Instructions for the task
Copy out all lines with the word "Blender" in them.

Records for the exercise
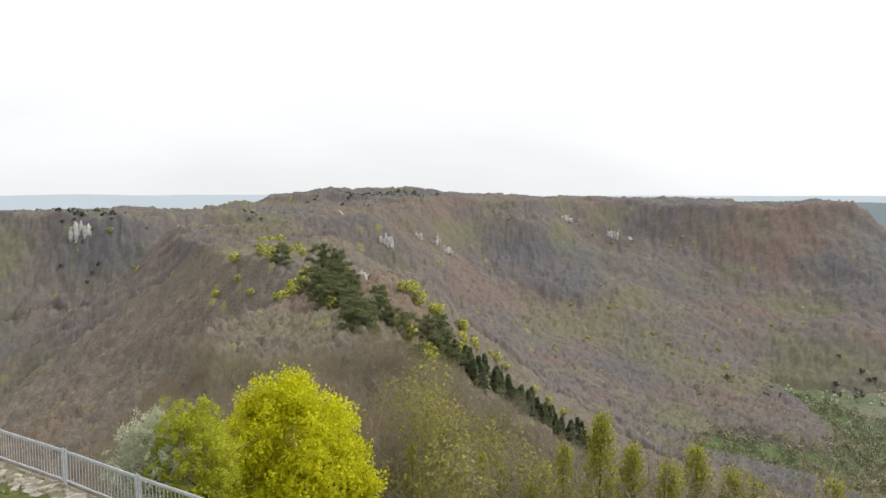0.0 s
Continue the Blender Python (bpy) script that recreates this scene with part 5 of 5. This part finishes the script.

--

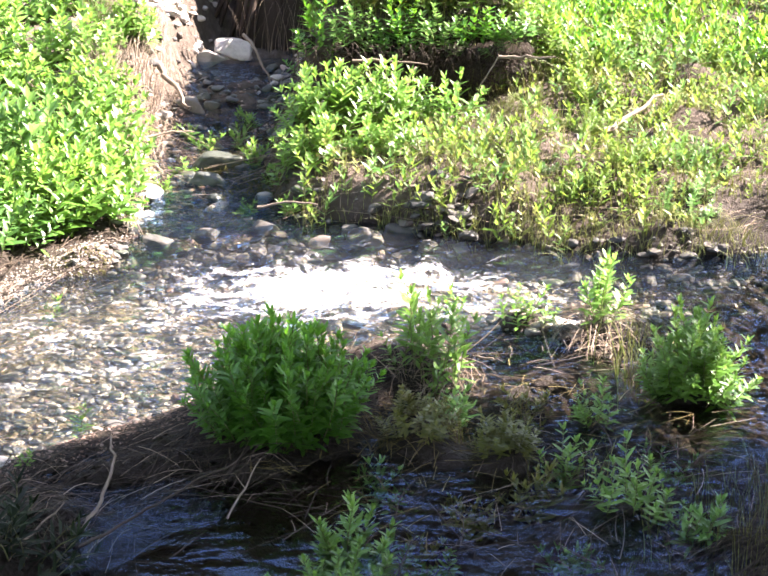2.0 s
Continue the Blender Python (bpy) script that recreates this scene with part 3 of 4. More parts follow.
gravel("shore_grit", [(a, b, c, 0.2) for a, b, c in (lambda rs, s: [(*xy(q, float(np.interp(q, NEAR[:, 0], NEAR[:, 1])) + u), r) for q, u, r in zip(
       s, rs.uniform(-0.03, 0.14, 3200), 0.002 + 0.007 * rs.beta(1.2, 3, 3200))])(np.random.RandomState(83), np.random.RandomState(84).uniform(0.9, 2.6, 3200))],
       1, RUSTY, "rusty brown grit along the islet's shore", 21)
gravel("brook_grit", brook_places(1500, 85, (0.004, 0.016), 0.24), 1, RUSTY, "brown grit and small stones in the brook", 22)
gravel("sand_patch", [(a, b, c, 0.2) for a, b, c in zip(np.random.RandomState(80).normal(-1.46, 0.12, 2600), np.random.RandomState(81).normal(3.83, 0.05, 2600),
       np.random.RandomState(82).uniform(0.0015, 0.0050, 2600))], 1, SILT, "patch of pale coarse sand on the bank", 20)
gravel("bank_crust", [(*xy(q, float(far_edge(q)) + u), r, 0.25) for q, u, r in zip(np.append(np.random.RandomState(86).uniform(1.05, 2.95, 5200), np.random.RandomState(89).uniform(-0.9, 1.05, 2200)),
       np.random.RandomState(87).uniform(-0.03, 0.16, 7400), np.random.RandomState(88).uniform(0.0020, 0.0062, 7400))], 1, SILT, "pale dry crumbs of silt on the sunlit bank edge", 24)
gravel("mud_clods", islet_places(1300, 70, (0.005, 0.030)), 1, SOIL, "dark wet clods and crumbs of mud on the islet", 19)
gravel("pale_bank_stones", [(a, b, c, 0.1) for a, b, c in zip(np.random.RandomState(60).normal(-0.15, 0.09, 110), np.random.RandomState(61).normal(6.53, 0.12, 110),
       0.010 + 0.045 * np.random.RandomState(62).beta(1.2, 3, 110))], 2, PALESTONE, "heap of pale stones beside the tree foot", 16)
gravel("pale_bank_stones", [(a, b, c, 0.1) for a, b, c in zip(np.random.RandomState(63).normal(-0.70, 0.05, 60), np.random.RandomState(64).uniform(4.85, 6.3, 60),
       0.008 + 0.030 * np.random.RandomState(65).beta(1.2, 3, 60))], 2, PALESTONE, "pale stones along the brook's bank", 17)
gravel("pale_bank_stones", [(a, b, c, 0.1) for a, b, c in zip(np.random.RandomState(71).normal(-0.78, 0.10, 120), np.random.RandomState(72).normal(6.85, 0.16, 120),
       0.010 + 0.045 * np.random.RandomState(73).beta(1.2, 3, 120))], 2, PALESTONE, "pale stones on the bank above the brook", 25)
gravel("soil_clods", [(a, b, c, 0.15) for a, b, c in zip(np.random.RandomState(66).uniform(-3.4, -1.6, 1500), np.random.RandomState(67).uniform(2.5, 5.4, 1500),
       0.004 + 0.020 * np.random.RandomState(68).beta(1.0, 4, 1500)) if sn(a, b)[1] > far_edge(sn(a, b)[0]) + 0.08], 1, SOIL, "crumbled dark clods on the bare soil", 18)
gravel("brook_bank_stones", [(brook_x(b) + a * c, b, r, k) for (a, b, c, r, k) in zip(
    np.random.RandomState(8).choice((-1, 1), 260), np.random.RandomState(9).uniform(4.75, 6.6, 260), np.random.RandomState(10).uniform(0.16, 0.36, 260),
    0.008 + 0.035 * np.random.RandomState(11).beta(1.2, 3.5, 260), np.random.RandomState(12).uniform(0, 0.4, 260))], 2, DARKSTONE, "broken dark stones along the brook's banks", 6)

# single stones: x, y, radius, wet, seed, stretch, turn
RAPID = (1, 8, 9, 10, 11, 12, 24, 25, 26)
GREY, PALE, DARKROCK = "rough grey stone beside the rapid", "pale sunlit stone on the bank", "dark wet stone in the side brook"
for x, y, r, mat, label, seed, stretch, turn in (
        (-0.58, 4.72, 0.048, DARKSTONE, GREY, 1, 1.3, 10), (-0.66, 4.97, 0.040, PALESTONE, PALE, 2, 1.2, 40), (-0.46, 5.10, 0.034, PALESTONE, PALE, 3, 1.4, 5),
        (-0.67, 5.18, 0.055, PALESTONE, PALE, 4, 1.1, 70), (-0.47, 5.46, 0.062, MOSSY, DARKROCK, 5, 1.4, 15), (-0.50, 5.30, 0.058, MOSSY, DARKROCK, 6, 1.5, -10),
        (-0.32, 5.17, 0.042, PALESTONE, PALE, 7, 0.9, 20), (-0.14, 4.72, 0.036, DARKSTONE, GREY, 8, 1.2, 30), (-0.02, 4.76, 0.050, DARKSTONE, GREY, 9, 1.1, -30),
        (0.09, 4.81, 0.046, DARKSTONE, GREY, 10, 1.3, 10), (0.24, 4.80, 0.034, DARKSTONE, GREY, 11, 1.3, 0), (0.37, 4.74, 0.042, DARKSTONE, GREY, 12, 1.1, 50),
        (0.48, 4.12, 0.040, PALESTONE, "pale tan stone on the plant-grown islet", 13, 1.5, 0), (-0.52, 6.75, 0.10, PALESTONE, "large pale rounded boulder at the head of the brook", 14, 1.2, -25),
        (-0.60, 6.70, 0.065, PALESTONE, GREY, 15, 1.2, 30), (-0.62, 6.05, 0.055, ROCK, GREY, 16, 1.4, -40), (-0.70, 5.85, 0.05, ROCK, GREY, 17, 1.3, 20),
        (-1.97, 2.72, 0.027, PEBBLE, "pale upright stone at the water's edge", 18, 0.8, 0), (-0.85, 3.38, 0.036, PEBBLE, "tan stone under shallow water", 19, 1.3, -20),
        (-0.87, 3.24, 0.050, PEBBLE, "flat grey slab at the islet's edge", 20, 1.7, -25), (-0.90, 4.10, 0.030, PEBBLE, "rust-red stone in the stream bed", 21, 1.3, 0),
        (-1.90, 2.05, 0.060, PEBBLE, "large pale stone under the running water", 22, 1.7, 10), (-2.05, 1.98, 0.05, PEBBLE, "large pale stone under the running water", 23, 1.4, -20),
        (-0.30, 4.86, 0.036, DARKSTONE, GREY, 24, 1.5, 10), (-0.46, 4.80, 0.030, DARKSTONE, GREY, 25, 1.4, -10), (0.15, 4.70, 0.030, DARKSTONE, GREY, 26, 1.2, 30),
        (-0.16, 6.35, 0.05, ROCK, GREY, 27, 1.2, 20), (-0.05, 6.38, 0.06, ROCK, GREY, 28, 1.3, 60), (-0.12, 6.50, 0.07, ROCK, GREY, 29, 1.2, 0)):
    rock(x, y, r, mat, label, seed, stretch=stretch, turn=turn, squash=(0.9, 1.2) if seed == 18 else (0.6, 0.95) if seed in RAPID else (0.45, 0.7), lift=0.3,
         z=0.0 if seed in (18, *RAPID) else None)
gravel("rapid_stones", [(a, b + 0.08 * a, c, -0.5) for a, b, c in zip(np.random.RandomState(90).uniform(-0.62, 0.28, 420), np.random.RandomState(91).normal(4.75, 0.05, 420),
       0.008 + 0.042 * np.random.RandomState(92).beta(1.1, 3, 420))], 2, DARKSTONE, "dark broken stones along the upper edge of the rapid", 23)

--

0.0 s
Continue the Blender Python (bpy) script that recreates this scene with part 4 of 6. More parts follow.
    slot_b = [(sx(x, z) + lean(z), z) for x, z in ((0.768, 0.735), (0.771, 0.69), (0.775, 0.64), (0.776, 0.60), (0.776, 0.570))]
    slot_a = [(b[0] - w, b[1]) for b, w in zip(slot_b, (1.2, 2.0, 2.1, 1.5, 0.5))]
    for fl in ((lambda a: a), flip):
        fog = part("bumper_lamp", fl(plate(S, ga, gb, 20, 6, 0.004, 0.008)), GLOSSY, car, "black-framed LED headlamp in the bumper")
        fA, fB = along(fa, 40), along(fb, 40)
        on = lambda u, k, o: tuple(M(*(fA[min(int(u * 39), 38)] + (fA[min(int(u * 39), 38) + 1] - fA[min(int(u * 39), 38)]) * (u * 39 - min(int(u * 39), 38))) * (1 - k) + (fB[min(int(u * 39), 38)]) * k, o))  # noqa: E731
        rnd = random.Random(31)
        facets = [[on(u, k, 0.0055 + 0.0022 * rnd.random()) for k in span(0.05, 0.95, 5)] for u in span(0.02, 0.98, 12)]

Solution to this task
Continue the Blender Python (bpy) script that recreates this scene with part 5 of 5. This part finishes the script.
Continue the Blender Python (bpy) script that recreates this scene with part 3 of 4. More parts follow.
Continue the Blender Python (bpy) script that recreates this scene with part 4 of 6. More parts follow.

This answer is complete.